The US Nonfarm Payrolls (Feb.) data that market participants were waiting for before the March 21-22 FOMC Meeting, released new job additions of 311K, higher than the forecast of 205K, but managed to fall far from the surprising January period of 504K. The Unemployment Rate (Feb.) also increased to 3.6% from the previous month’s 3.4%, in line with Initial Jobless Claims, which came out earlier at 211K, higher than the forecast and the previous week. Prior to that, labor data showing new job growth in the private sector as ADP Nonfarm Employment Change (Feb.) also showed an increase at 242K (higher than forecast & previous period). On the other hand, China released the largest Trade Balance Surplus in 5 years, but did not receive a positive reception from the market as their Exports and Imports turned out to show negative growth; hence, it was no surprise that their inflation fell from the forecast & previous period at 1% YoY.
This week’s outlook:
Market participants are on edge over the Silicon Valley Bank collapse, which is the biggest financial collapse since the 2008 financial crisis; worrying that the Fed’s campaign to fight inflation is revealing weaknesses in the financial system that will worsen if interest rate hikes continue.

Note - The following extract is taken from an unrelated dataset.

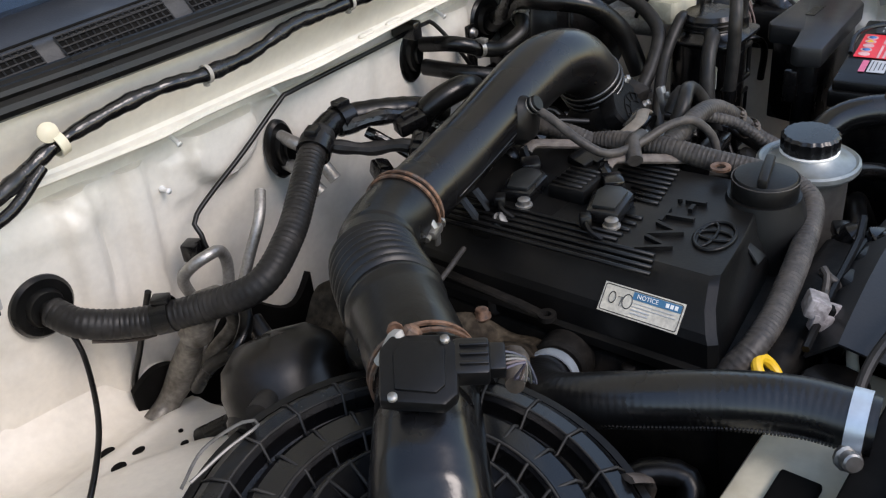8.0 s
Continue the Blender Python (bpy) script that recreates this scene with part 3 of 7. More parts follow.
for sx in (-1, 1):
    x = sx * 0.70
    hn = axes((0, -math.sin(HB), -math.cos(HB)), (sx, 0, 0), (x + sx * 0.006, 1.092, 1.322))
    bm = B()
    tube(bm, [(x + sx * 0.002, 1.082, 1.326), (x - sx * 0.003, 1.060, 1.296), (x - sx * 0.004, 1.052, 1.250), (x - sx * 0.001, 1.058, 1.200)], 0.0105, 10, 0.008, lambda s, k: 1.0 + 0.30 * max(0, 1 - s / 0.05) - 0.12 * math.sin(s * 40), flat=0.28)
    tube(bm, [(x + sx * 0.010, 1.072, 1.290), (x + sx * 0.006, 1.066, 1.250), (x + sx * 0.008, 1.068, 1.205)], 0.0055, 8, 0.01, flat=0.5)
    hinge = part("hinge", bm, PRIMER, bonnet, "cream painted bonnet hinge")
    bm = B()
    prism(bm, [(-0.016, -0.026), (0.012, -0.028), (0.019, -0.018), (0.018, 0.016), (0.010, 0.026), (-0.010, 0.024), (-0.018, 0.010)], 0.0035, hn @ Matrix.Translation((0, 0, 0.010)), 0.0012)
    part("hinge_leaf", bm, PAINT_BAY, hinge)
    # near-black bar added for the shaded pocket behind the hinge
    bm = B()
    tube(bm, [(x + sx * 0.016, 1.074, 1.272), (x + sx * 0.012, 1.070, 1.240), (x + sx * 0.014, 1.080, 1.205)], 0.012, 8, 0.01, flat=0.35)
    part("hinge_pocket_shade", bm, DARK, hinge, "near-black bar for the shaded pocket behind the hinge")
    bm = B()
    prism(bm, [(-0.030, -0.032), (0.024, -0.036), (0.030, 0.020), (0.010, 0.040), (-0.022, 0.034)], 0.005, axes((0.1 * sx, -0.25, 0.96), (sx, 0, 0), (x + sx * 0.010, 1.096, 1.197)), 0.0015)
    prism(bm, [(-0.016, -0.030), (0.014, -0.030), (0.022, 0.012), (0.010, 0.034), (-0.010, 0.030)], 0.004, axes((-0.55 * sx, -0.80, 0.2), (sx, -0.5, 0), (x - sx * 0.018, 1.094, 1.214)) @ Matrix.Diagonal((0.8, 0.75, 1, 1)), 0.0012)
    part("hinge_base", bm, PRIMER, hinge)
    bm = B()
    for q, n_, r_ in (((x + sx * 0.010, 1.072, 1.323), (0, -math.sin(HB), -math.cos(HB)), 0.0085), ((x - sx * 0.005, 1.053, 1.298), (0, -1, -0.2), 0.0085), ((x + sx * 0.002, 1.058, 1.210), (0, -1, 0.1), 0.006)):
        lathe(bm, [(0, 0), (r_ * 1.6, 0), (r_ * 1.6, 0.0022), (r_, 0.0025), (r_, 0.009), (r_ * 0.8, 0.010), (0, 0.010)], axes(n_, at=q), 18)
    pieces("hinge_bolt", bm, PAINT_BAY, hinge)

# prop rod that holds the bonnet
rod = [(-0.446, 0.180, 0.965), (-0.448, 0.192, 1.00), (-0.457, 0.238, 1.15), (-0.468, 0.292, 1.30), (-0.480, 0.348, 1.45), (-0.493, 0.404, 1.60), (-0.512, 0.49, 1.84), (-0.524, 0.545, 1.99)]
bm = B()
tube(bm, rod, 0.0043, 18, 0.03)
prop = part("prop_rod", bm, PAINT, suv, "thin white prop rod with a black grip")
bm = B()
tube(bm, [Vector(rod[3]).lerp(Vector(rod[4]), 0.16), Vector(rod[3]).lerp(Vector(rod[4]), 0.5), Vector(rod[3]).lerp(Vector(rod[4]), 1.0)], 0.0047, 16, 0.02)
part("grip", bm, RUBBER, prop)
bm = B()
lathe(bm, [(0.034, -0.012), (0.031, 0.004), (0.024, 0.022), (0.014, 0.034), (0.006, 0.038), (0, 0.038)], axes((-0.05, 0.10, 1), at=(-0.462, 0.196, 0.985)) @ Matrix.Diagonal((1.0, 0.8, 1, 1)), 24, lambda a, k: 1 + 0.10 * math.cos(2 * a + 0.8))
boot = part("prop_rod_socket", bm, RUBBER, prop, "black rubber boot at the foot of the rod")
bm = B()
tube(bm, [(-0.4455, 0.178, 0.958), (-0.447, 0.188, 0.990), (-0.450, 0.200, 1.030)], 0.0062, 14, 0.01, lambda s, k: 1.15 - 2.5 * s)
part("rod_sleeve", bm, RUBBER, boot)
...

Complementing the crucial economic data for the March 21-22 FOMC Meeting decision makers, next Tuesday the US Inflation figure (Feb.) will be released, where economists expect inflation to ease to 6% YoY and 0.4% MoM (from 6.4% YoY & 0.5% MoM in the last position). The European Central Bank will set a 50 bps interest rate hike at Thursday’s central bank meeting, following the 3% they have raised since July in order to control the Eurozone Inflation rate which was still seen to heat up last month. Market participants also expect the ECB to raise another 50 bps at its May 4 meeting. The UK is set to set a state budget to help the country achieve 1.3% GDP growth for 2024, with the Bank of England expecting a minor contraction. From the Asian continent, the financial world awaits the release of the first Retail Sales & Industrial Production data of the year from China, which will give some insight into whether the economic growth target of 5% is achievable; after a weak 3% performance in 2022. While from Indonesia, Trade Balance (Feb.) figures will be the focus next Wednesday, before the interest rate decision is announced the following Thursday.